El antisemitismo de hoy es líquido, porque se amolda al recipiente. Toma elementos dispersos y los acomoda en un mundo manejado por “likes” en las redes sociales, y en las que multitudes virtuales se suman a causas de las que apenas escucharon hablar en algún video. Predomina el comportamiento del bullying en manada, acorralando en los campus universitarios, señalando en las calles, amenazándolos o golpeándolos por el simple hecho de ser judíos. Y con un negacionismo instantáneo de las imágenes que los terroristas de Hamás reprodujeron en las redes sociales, en una exhibición de brutalidad y violencia que hasta los miembros de la SS siempre se cuidaron de mostrar y registrar. Así vemos manifestaciones de personas que ignoran desde qué río y hasta qué mar debería ser libre Palestina, qué implicancias humanas tendría esto, ni que Hamás busca implantar un régimen teocrático que decapitaría a la mayor parte de sus simpatizantes en el mundo occidental.

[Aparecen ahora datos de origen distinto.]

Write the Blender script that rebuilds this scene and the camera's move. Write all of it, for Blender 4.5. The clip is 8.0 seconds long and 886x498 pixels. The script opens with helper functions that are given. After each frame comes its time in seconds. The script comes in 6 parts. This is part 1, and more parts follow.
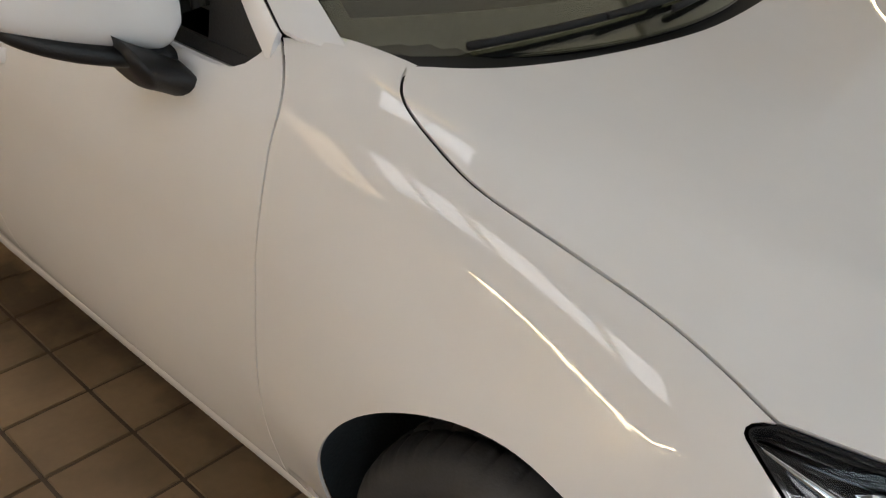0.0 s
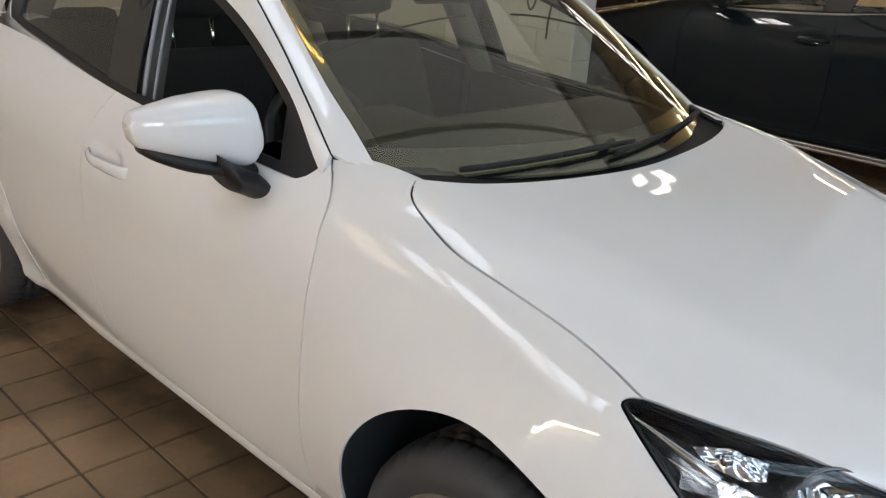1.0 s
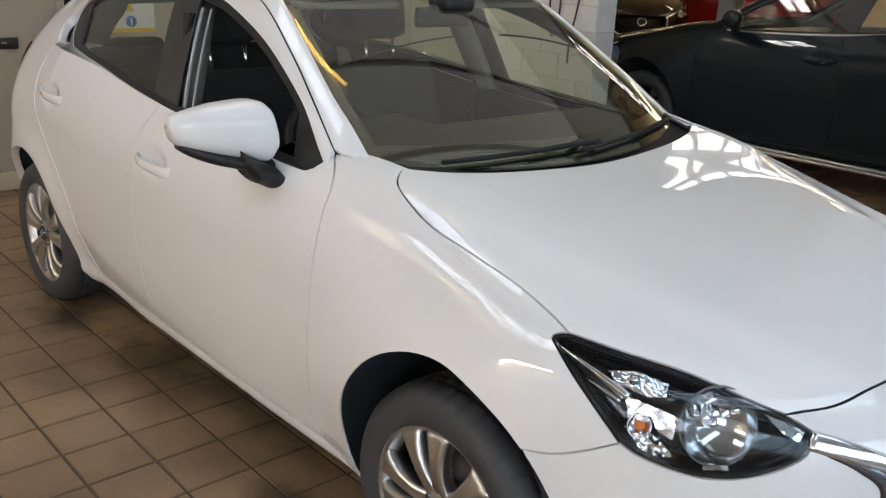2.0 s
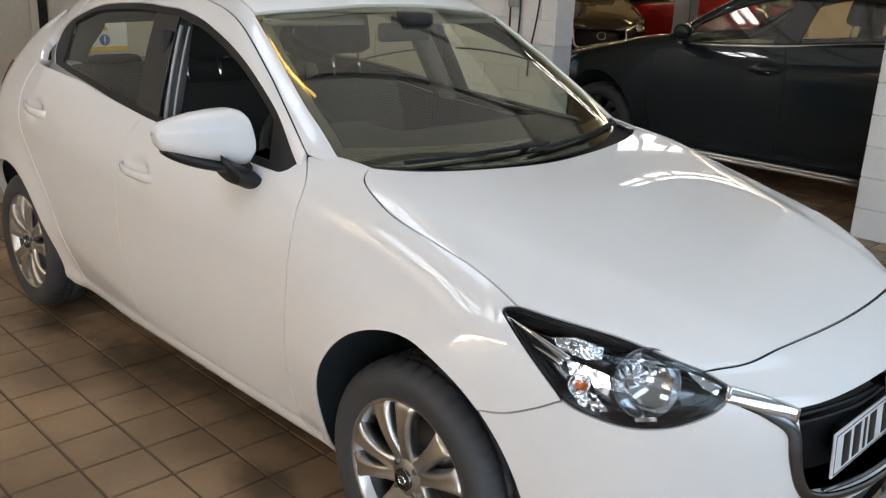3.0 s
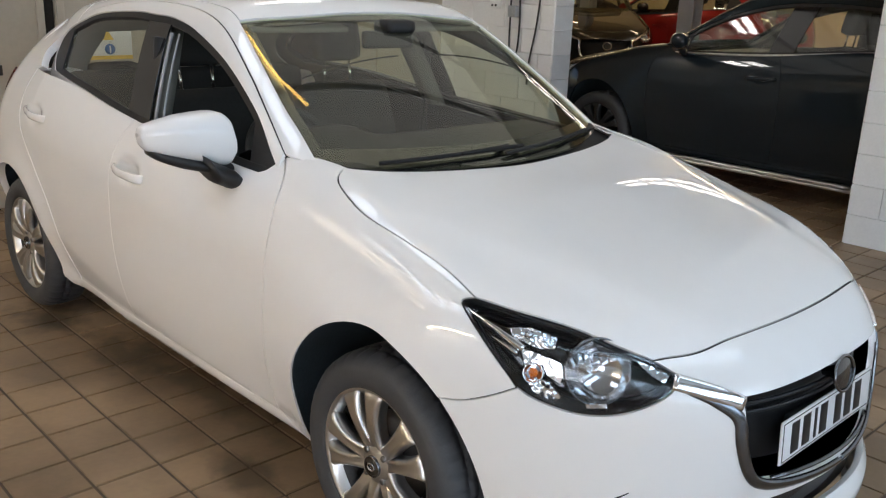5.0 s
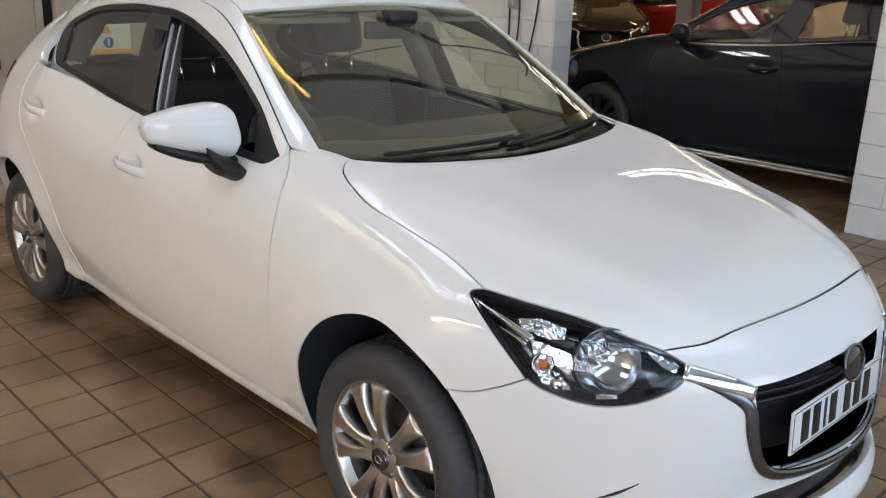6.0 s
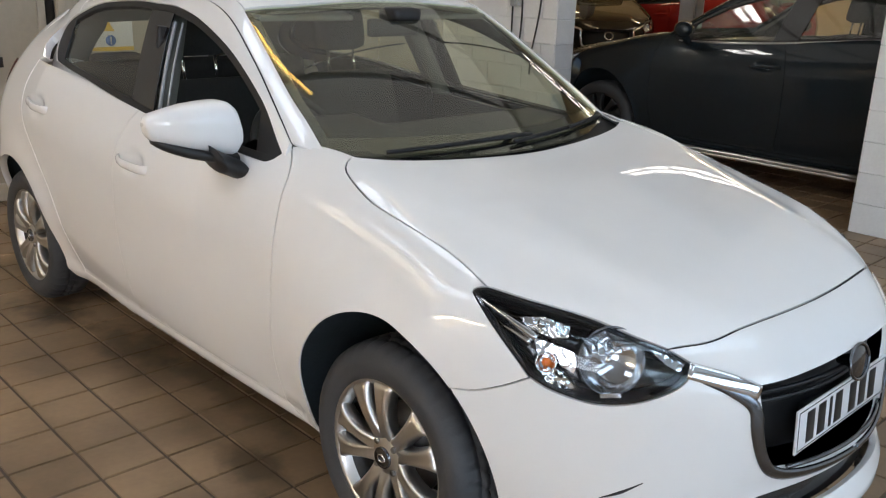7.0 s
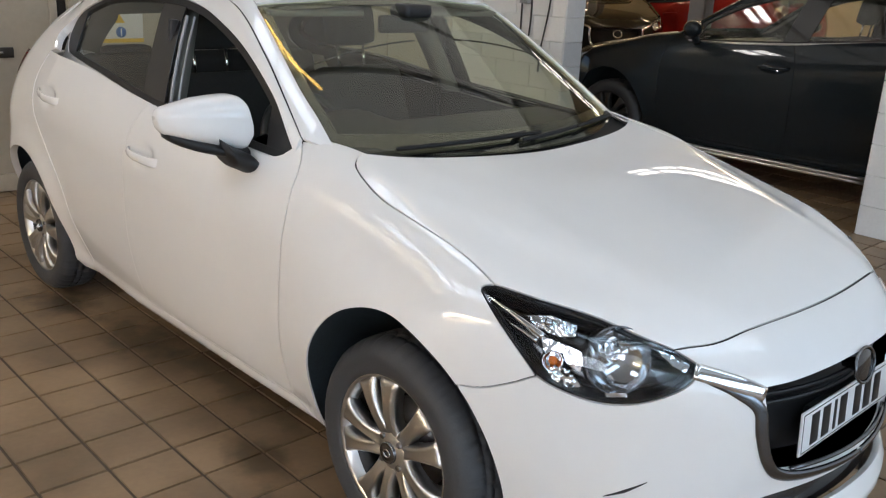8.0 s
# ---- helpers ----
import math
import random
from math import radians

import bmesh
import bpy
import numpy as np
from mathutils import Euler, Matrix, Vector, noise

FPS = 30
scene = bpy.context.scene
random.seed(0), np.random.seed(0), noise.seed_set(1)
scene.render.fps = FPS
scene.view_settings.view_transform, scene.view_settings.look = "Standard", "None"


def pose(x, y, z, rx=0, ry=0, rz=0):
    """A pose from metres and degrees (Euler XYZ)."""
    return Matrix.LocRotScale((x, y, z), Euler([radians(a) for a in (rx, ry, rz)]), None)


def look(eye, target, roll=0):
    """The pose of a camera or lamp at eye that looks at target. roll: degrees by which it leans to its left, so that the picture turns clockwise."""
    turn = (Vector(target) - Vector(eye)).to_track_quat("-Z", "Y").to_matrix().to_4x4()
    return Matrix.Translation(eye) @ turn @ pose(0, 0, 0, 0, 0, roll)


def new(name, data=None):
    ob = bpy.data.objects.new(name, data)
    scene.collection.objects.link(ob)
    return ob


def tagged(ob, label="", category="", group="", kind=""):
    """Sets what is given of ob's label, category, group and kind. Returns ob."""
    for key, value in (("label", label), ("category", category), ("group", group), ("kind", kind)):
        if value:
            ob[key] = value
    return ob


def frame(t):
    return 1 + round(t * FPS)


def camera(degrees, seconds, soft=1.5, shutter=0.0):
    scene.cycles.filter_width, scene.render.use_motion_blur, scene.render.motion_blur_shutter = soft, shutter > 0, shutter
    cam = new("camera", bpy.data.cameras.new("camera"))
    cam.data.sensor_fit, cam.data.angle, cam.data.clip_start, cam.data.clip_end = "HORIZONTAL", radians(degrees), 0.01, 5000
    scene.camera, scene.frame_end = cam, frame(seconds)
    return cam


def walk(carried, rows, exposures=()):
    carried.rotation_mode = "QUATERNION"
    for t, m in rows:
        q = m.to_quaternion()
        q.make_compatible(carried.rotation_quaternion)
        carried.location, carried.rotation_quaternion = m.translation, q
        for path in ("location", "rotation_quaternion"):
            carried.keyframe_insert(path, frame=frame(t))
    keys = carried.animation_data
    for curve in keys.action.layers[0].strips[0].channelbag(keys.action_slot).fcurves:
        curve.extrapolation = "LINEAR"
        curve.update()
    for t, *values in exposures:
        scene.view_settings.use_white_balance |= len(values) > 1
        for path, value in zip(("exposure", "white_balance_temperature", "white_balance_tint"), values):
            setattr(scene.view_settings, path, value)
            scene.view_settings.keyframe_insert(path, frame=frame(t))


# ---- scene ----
from mathutils.geometry import delaunay_2d_cdt

cam = camera(53.4, 8.0, soft=1.2)
PATH = [
    (0, (0.459, -1.49, 1.438), (-0.673, -0.194, 0.419), 3.3),
    (0.5, (0.666, -1.713, 1.463), (-0.584, -0.396, 0.625), 5.3),
    (1, (0.875, -1.85, 1.523), (-0.421, -0.493, 0.829), 4.1),
    (1.2, (0.968, -1.883, 1.529), (-0.338, -0.532, 0.844), 3.6),
    (2.5, (1.366, -2.093, 1.544), (-0.047, -0.816, 0.935), 3.0),
    (3, (1.447, -2.158, 1.55), (0.098, -0.809, 0.949), 2.4),
    (3.5, (1.542, -2.131, 1.546), (0.171, -0.797, 0.961), 2.4),
    (4, (1.639, -2.096, 1.544), (0.228, -0.806, 0.957), 2.6),
    (4.5, (1.624, -2.124, 1.548), (0.237, -0.802, 0.974), 2.6),
    (6, (1.58, -2.148, 1.535), (0.21, -0.818, 0.942), 2.0),
    (6.5, (1.576, -2.142, 1.533), (0.205, -0.813, 0.939), 1.9),
    (7, (1.572, -2.143, 1.53), (0.199, -0.817, 0.934), 2.0),
    (7.5, (1.565, -2.149, 1.532), (0.189, -0.829, 0.926), 2.6),
    (8, (1.572, -2.157, 1.537), (0.194, -0.84, 0.931), 2.8),
]
walk(cam, [(t, look(eye, target, roll)) for t, eye, target, roll in PATH],
     exposures=[(0.0, -0.60, 6850, 15), (0.3, -0.46, 6550, 14), (0.6, -0.28, 6300, 14), (1.2, -0.14, 6150, 14), (2.5, -0.06, 6100, 14), (8.0, 0.0, 6050, 14)])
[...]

En tiempos de relaciones líquidas, quizás hasta gaseosas, en donde los compromisos y las identificaciones son fluidas, y las posturas se basan en sensaciones efímeras, es preciso insistir en los hechos y exponerlos una y otra vez. Por ejemplo, que el Estado de Israel, muy lejos de ser un apartheid, tiene un 20% de la población árabe que vota, integra el Parlamento, tiene destacados profesionales en los medios, universidades y hasta un juez en la Corte. Que es el único Estado democrático de Derecho en Medio Oriente y que, con todas sus virtudes y defectos, ha logrado ser un país desarrollado a pesar de la gran escasez de recursos naturales. Según el gran arabista Bernard Lewis, el concepto islámico del buen gobierno se funda en la justicia, y es por eso que en Medio Oriente se torna urgente una paz justa. Y para ello, todos los actores deben comprometerse en el respeto a la vida, la libertad y la propiedad, dejando fuera de juego a los intolerantes, derrotando a los violentos y los propagadores de la muerte y el odio.